Trumping Unfairness
Copyright 2005 by Shea Oakley
All rights reserved
"Forgiveness is agreeing to live with the consequences of another person’s sin."
There are doubtless numerous definitions of forgiveness. Because the imperative to forgive is so primary to living an authentic Christian life believers through the centuries have tried to describe its essence in different ways. There are many facets of forgiveness that must be gleaned to make up an overall definition.
One of those facets is described well by the above quote from Christian author Neil Anderson. In fact his characterization of granting pardon is one of the more profound in its simplicity. It is also one of the most difficult to accept. I suspect this is because "agreeing to live with the consequences" of someone else’s careless or malevolent wounding of our spirits seems like the height of unfairness. There is no way around the reality of that perceived iniquity. But we need to recognize that the world we live in is no longer fair. We also have to leave the blame for this reality where it belongs, on our own race’s doorstep.
Human beings cry "unfair!" for a reason. We have an innate understanding that things should be equitable in relationships. This is no accident. Each of us is made in God’s image and so we have, somewhere deep down in our very being, the sense that ultimate reality is void of relational wrongs. This is true. There is no unfairness in the perfect unity of the Trinity. While some might interject here that it was unfair for God, the Father, to will His innocent Son to die the horrific death of the cross the truth is that Jesus went to Calvary willingly. His Father did not bully him into it. It was an act of love, designed to bring the potential for our forgiveness, and therein lays the rub.
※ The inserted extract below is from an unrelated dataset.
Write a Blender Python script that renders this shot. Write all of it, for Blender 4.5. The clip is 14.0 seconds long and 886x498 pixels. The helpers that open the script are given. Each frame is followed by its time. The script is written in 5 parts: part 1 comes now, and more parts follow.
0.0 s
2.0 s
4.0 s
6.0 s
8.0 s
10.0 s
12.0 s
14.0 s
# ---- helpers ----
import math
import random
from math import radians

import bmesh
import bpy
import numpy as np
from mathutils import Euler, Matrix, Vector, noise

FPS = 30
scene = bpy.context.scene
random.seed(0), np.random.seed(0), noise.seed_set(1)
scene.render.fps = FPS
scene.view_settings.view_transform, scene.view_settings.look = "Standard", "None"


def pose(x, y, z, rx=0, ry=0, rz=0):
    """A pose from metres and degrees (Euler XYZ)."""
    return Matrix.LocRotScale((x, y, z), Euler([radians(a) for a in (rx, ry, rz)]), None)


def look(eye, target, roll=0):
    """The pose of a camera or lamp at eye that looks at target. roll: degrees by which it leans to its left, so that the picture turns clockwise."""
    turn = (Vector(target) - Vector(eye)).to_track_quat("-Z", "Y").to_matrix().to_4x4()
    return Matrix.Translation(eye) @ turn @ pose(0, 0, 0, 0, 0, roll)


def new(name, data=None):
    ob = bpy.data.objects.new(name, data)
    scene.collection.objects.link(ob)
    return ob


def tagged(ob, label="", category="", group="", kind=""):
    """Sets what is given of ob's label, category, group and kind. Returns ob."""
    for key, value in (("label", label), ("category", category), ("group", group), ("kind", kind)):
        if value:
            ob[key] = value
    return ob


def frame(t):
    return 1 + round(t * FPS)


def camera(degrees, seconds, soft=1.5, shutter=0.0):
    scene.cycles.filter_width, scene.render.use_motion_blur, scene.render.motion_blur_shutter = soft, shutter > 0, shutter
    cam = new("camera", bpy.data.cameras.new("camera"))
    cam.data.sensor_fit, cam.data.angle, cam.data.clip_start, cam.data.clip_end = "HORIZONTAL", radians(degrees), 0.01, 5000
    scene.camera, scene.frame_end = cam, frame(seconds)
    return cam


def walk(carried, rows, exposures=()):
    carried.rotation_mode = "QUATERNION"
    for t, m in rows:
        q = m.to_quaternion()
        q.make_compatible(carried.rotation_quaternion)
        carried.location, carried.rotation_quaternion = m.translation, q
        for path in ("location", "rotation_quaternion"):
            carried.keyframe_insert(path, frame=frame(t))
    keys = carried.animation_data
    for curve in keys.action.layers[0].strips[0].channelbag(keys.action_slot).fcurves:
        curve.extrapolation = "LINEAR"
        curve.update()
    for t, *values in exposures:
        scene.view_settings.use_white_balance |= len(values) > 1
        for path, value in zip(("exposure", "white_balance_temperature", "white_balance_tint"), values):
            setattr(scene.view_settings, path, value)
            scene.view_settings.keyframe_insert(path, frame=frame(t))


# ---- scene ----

Love and forgiveness trump unfairness.
The World bears iniquity only because the first human beings choose to cooperate with the one who might be called the "Essence of Unfair", Satan. The fall of our race is what has made the lives we now live on Earth subject to injustice. We have no one to blame but ourselves, both collectively and individually. If we let it stop there the result could only be despair. We would face the prospect of an ongoing existence as evil beings with no recourse but to forever wound and be wounded by each other and eventually die in that condition. Our self-earned unfair natures would see to this and all the while our lying egos would assure us that only we have been untreated unfairly. In a sense this is what the idea of "Hell on Earth" means.
But because of Jesus bearing the greatest unfairness of all, His wholly undeserved death and bearing of sin that was not his own, we who believe are on the road to ultimate redemption from the presence and results of our inequity. Divine love is more powerful than unfairness and it can set free the human race from the captivity of our fallen unfair natures.
This brings us back to the question of how we may forgive. The reason Christians can forgive others is twofold. Reason one is because we come to know that "the consequences of another person’s sin" against us may not be worse that than the consequences of our own sin against someone else. In short, we reckon with the fact that we are not always fair ourselves, both to others and to the perfectly fair God we claim to serve. Reason two is that we who have put our faith in Christ know that the destructive consequences of other people’s sins in our lives are not permanent. Even if we do not experience complete healing in this life God promises to "wipe away every tear" when our redemption is completed and we stand before him in Glory. In the meantime, because of this hope, we have access to the grace we need to bear temporary pain and to extend forgiveness to the people who caused that pain. By an act of grace-empowered will we can live with the consequences of their, sin and our own, letting love and forgiveness trump unfairness…every time.